> [What you are asked to do] Carry none of the pictures over; set down the material below exactly.

⟨

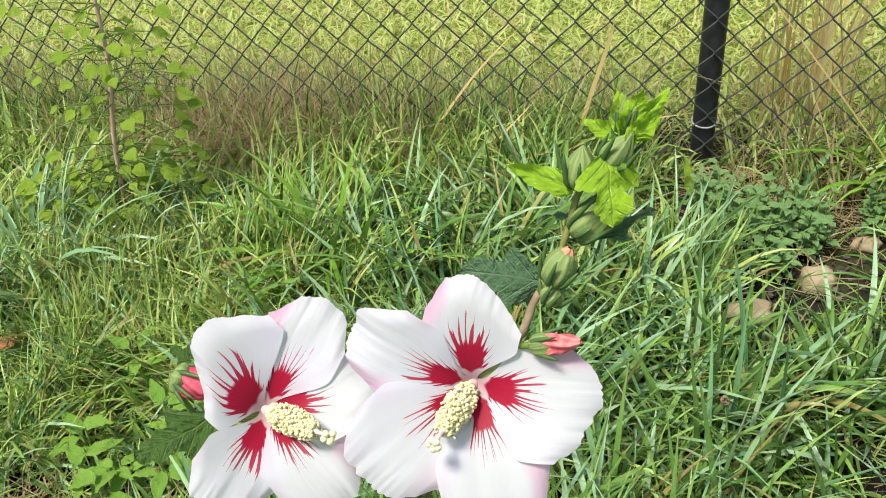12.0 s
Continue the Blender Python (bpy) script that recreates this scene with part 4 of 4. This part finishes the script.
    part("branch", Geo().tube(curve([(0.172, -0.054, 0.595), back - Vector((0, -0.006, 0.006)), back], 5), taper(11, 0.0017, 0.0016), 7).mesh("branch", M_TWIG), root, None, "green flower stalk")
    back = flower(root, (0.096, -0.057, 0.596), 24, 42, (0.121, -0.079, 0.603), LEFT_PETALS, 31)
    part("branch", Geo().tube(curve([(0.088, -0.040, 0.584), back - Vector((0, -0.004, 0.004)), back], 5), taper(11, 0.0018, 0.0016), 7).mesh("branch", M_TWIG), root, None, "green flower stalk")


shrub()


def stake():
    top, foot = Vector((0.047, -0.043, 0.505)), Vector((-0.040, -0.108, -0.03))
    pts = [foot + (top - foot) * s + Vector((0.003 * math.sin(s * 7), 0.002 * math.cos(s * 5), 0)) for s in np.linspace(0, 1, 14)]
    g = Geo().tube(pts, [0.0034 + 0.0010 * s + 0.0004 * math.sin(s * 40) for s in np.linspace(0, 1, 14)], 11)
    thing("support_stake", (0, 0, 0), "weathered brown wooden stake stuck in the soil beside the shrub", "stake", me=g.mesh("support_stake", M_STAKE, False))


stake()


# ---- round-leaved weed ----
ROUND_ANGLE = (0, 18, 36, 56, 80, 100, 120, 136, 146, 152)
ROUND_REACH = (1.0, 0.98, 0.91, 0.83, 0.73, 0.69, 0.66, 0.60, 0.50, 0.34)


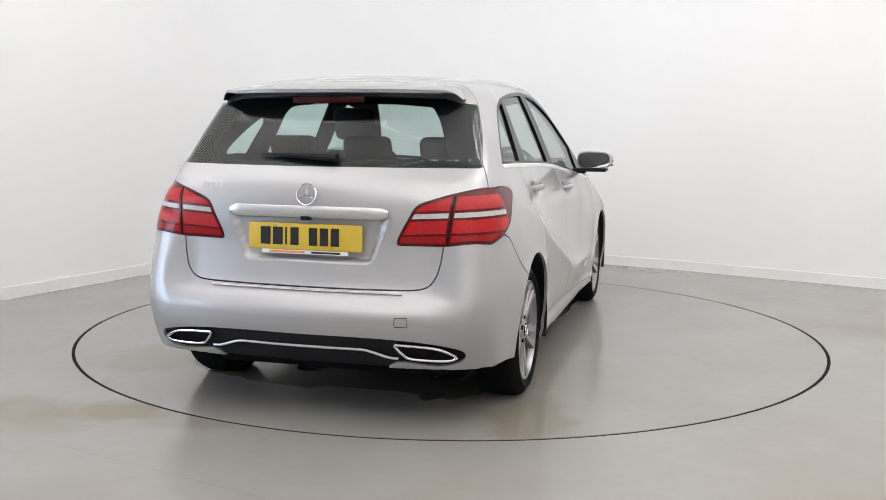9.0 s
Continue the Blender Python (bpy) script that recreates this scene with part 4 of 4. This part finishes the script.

⟩

> [Final result]
12.0 s
Continue the Blender Python (bpy) script that recreates this scene with part 4 of 4. This part finishes the script.
    part("branch", Geo().tube(curve([(0.172, -0.054, 0.595), back - Vector((0, -0.006, 0.006)), back], 5), taper(11, 0.0017, 0.0016), 7).mesh("branch", M_TWIG), root, None, "green flower stalk")
    back = flower(root, (0.096, -0.057, 0.596), 24, 42, (0.121, -0.079, 0.603), LEFT_PETALS, 31)
    part("branch", Geo().tube(curve([(0.088, -0.040, 0.584), back - Vector((0, -0.004, 0.004)), back], 5), taper(11, 0.0018, 0.0016), 7).mesh("branch", M_TWIG), root, None, "green flower stalk")


shrub()


def stake():
    top, foot = Vector((0.047, -0.043, 0.505)), Vector((-0.040, -0.108, -0.03))
    pts = [foot + (top - foot) * s + Vector((0.003 * math.sin(s * 7), 0.002 * math.cos(s * 5), 0)) for s in np.linspace(0, 1, 14)]
    g = Geo().tube(pts, [0.0034 + 0.0010 * s + 0.0004 * math.sin(s * 40) for s in np.linspace(0, 1, 14)], 11)
    thing("support_stake", (0, 0, 0), "weathered brown wooden stake stuck in the soil beside the shrub", "stake", me=g.mesh("support_stake", M_STAKE, False))


stake()


# ---- round-leaved weed ----
ROUND_ANGLE = (0, 18, 36, 56, 80, 100, 120, 136, 146, 152)
ROUND_REACH = (1.0, 0.98, 0.91, 0.83, 0.73, 0.69, 0.66, 0.60, 0.50, 0.34)


9.0 s
Continue the Blender Python (bpy) script that recreates this scene with part 4 of 4. This part finishes the script.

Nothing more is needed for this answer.